» The problem
Transcribe the material in full. Nothing should differ except that the pictures are left out.

......

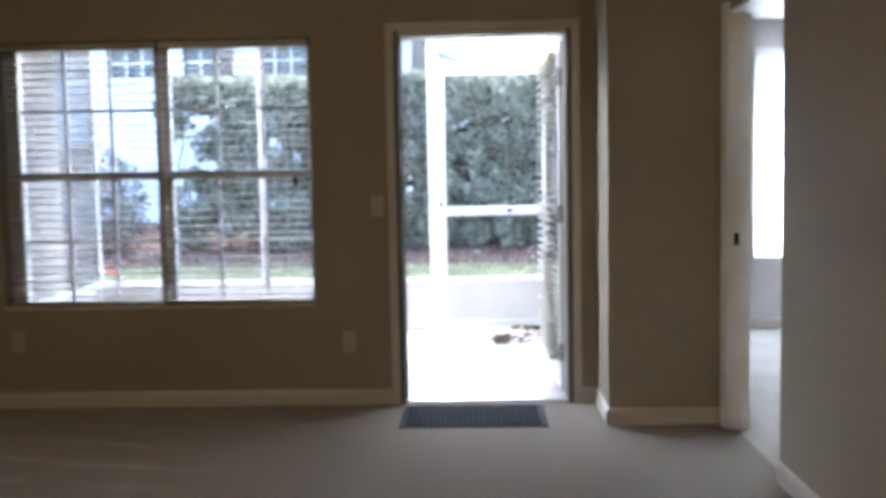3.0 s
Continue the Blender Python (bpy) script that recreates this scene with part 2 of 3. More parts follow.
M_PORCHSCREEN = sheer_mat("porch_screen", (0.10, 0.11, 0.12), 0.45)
M_BARK = mat("bark", (0.15, 0.12, 0.10), rough=0.95, var=0.35, scale=9, bump=0.9, fine=45, stretch=(1, 1, 0.35))
M_HEDGE = leaf_mat("hedge_leaves", (0.058, 0.07, 0.05), (0.26, 0.285, 0.21), 0.4)
# sunlight on the clipped top is put into these paler leaf colours
M_HEDGETOP = leaf_mat("hedge_sunlit_top", (0.12, 0.14, 0.09), (0.30, 0.32, 0.22), 0.5)
M_SHRUB = leaf_mat("shrub_leaves", (0.062, 0.072, 0.04), (0.21, 0.225, 0.13), 0.6)
M_DARKSHRUB = leaf_mat("dark_shrub_leaves", (0.05, 0.058, 0.042), (0.19, 0.18, 0.13), 0.6)
M_RED = mat("red_petals", (0.65, 0.03, 0.02), rough=0.5, var=0.15, scale=30)
M_BLADE = leaf_mat("grass_blades", (0.075, 0.085, 0.048), (0.115, 0.125, 0.075), 0.9)
M_CHIP = leaf_mat("bark_chips", (0.130, 0.080, 0.060), (0.160, 0.101, 0.077), 0.95)
M_LITTER = leaf_mat("dry_leaves", (0.06, 0.045, 0.03), (0.30, 0.25, 0.18), 0.9)
M_KERB = mat("pale_concrete", (0.30, 0.295, 0.285), rough=0.9, var=0.15, scale=6, bump=0.3)
M_LAMPGLASS = bpy.data.materials.new("lit_frosted_glass")
M_LAMPGLASS.use_nodes = True
M_LAMPGLASS.node_tree.nodes["Principled BSDF"].inputs["Emission Color"].default_value = (1.0, 0.66, 0.32, 1)
M_LAMPGLASS.node_tree.nodes["Principled BSDF"].inputs["Emission Strength"].default_value = 2.0
M_GROUND = ground_mat()


# ---- building helpers ----
def box(bm, x0, x1, y0, y1, z0, z1, bevel=0.0):
    v = [bm.verts.new((x, y, z)) for z in (z0, z1) for y in (y0, y1) for x in (x0, x1)]
    f = [bm.faces.new([v[i] for i in q]) for q in ((0, 2, 3, 1), (4, 5, 7, 6), (0, 1, 5, 4), (2, 6, 7, 3), (0, 4, 6, 2), (1, 3, 7, 5))]
    if bevel:
        edges = list({e for q in f for e in q.edges})
        bmesh.ops.bevel(bm, geom=edges, offset=bevel, segments=2, profile=0.5, affect="EDGES")
    return bm


def boxes(*dims, bevel=0.0):
    bm = bmesh.new()
    for d in dims:
        box(bm, *d, bevel=bevel)
    return bm


def part(name, bm, material, parent=None, label="", smooth=False):
    me = bpy.data.meshes.new(name)
    bm.to_mesh(me)
    bm.free()
    me.materials.append(material)
    if smooth:
        for q in me.polygons:
            q.use_smooth = True
    ob = new(name, me)
    if parent:
        ob.parent = parent
    if label:
        tagged(ob, label)
    return ob


def piece(name, me, parent, m):
    ob = new(name, me)
    ob.parent = parent
    ob.matrix_basis = m
    return ob


def holder(name, label, category, at=(0, 0, 0), group="", kind=""):
    e = new(name)
    e.empty_display_size = 0.1
    e.location = at
    return tagged(e, label, category, group, kind)


def shift(bm, d):
    bmesh.ops.translate(bm, verts=bm.verts, vec=d)
    return bm


def tube(points, radius, sides=8, taper=1.0):
    """A round rod along a line of points."""
    bm = bmesh.new()
    pts = [Vector(p) for p in points]
    rings = []
    for i, p in enumerate(pts):
        d = (pts[min(i + 1, len(pts) - 1)] - pts[max(i - 1, 0)]).normalized()
        a = d.orthogonal().normalized()
        b = d.cross(a)
        r = radius * (1 + (taper - 1) * i / max(1, len(pts) - 1))
        rings.append([bm.verts.new(p + r * (math.cos(2 * math.pi * k / sides) * a + math.sin(2 * math.pi * k / sides) * b)) for k in range(sides)])
    for r0, r1 in zip(rings, rings[1:]):
        for k in range(sides):
            bm.faces.new((r0[k], r0[(k + 1) % sides], r1[(k + 1) % sides], r1[k]))
    bm.faces.new(rings[0][::-1])
    bm.faces.new(rings[-1])
    bmesh.ops.recalc_face_normals(bm, faces=bm.faces)
    return bm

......

» Response
3.0 s
Continue the Blender Python (bpy) script that recreates this scene with part 2 of 3. More parts follow.
M_PORCHSCREEN = sheer_mat("porch_screen", (0.10, 0.11, 0.12), 0.45)
M_BARK = mat("bark", (0.15, 0.12, 0.10), rough=0.95, var=0.35, scale=9, bump=0.9, fine=45, stretch=(1, 1, 0.35))
M_HEDGE = leaf_mat("hedge_leaves", (0.058, 0.07, 0.05), (0.26, 0.285, 0.21), 0.4)
# sunlight on the clipped top is put into these paler leaf colours
M_HEDGETOP = leaf_mat("hedge_sunlit_top", (0.12, 0.14, 0.09), (0.30, 0.32, 0.22), 0.5)
M_SHRUB = leaf_mat("shrub_leaves", (0.062, 0.072, 0.04), (0.21, 0.225, 0.13), 0.6)
M_DARKSHRUB = leaf_mat("dark_shrub_leaves", (0.05, 0.058, 0.042), (0.19, 0.18, 0.13), 0.6)
M_RED = mat("red_petals", (0.65, 0.03, 0.02), rough=0.5, var=0.15, scale=30)
M_BLADE = leaf_mat("grass_blades", (0.075, 0.085, 0.048), (0.115, 0.125, 0.075), 0.9)
M_CHIP = leaf_mat("bark_chips", (0.130, 0.080, 0.060), (0.160, 0.101, 0.077), 0.95)
M_LITTER = leaf_mat("dry_leaves", (0.06, 0.045, 0.03), (0.30, 0.25, 0.18), 0.9)
M_KERB = mat("pale_concrete", (0.30, 0.295, 0.285), rough=0.9, var=0.15, scale=6, bump=0.3)
M_LAMPGLASS = bpy.data.materials.new("lit_frosted_glass")
M_LAMPGLASS.use_nodes = True
M_LAMPGLASS.node_tree.nodes["Principled BSDF"].inputs["Emission Color"].default_value = (1.0, 0.66, 0.32, 1)
M_LAMPGLASS.node_tree.nodes["Principled BSDF"].inputs["Emission Strength"].default_value = 2.0
M_GROUND = ground_mat()


# ---- building helpers ----
def box(bm, x0, x1, y0, y1, z0, z1, bevel=0.0):
    v = [bm.verts.new((x, y, z)) for z in (z0, z1) for y in (y0, y1) for x in (x0, x1)]
    f = [bm.faces.new([v[i] for i in q]) for q in ((0, 2, 3, 1), (4, 5, 7, 6), (0, 1, 5, 4), (2, 6, 7, 3), (0, 4, 6, 2), (1, 3, 7, 5))]
    if bevel:
        edges = list({e for q in f for e in q.edges})
        bmesh.ops.bevel(bm, geom=edges, offset=bevel, segments=2, profile=0.5, affect="EDGES")
    return bm


def boxes(*dims, bevel=0.0):
    bm = bmesh.new()
    for d in dims:
        box(bm, *d, bevel=bevel)
    return bm


def part(name, bm, material, parent=None, label="", smooth=False):
    me = bpy.data.meshes.new(name)
    bm.to_mesh(me)
    bm.free()
    me.materials.append(material)
    if smooth:
        for q in me.polygons:
            q.use_smooth = True
    ob = new(name, me)
    if parent:
        ob.parent = parent
    if label:
        tagged(ob, label)
    return ob


def piece(name, me, parent, m):
    ob = new(name, me)
    ob.parent = parent
    ob.matrix_basis = m
    return ob


def holder(name, label, category, at=(0, 0, 0), group="", kind=""):
    e = new(name)
    e.empty_display_size = 0.1
    e.location = at
    return tagged(e, label, category, group, kind)


def shift(bm, d):
    bmesh.ops.translate(bm, verts=bm.verts, vec=d)
    return bm


def tube(points, radius, sides=8, taper=1.0):
    """A round rod along a line of points."""
    bm = bmesh.new()
    pts = [Vector(p) for p in points]
    rings = []
    for i, p in enumerate(pts):
        d = (pts[min(i + 1, len(pts) - 1)] - pts[max(i - 1, 0)]).normalized()
        a = d.orthogonal().normalized()
        b = d.cross(a)
        r = radius * (1 + (taper - 1) * i / max(1, len(pts) - 1))
        rings.append([bm.verts.new(p + r * (math.cos(2 * math.pi * k / sides) * a + math.sin(2 * math.pi * k / sides) * b)) for k in range(sides)])
    for r0, r1 in zip(rings, rings[1:]):
        for k in range(sides):
            bm.faces.new((r0[k], r0[(k + 1) % sides], r1[(k + 1) % sides], r1[k]))
    bm.faces.new(rings[0][::-1])
    bm.faces.new(rings[-1])
    bmesh.ops.recalc_face_normals(bm, faces=bm.faces)
    return bm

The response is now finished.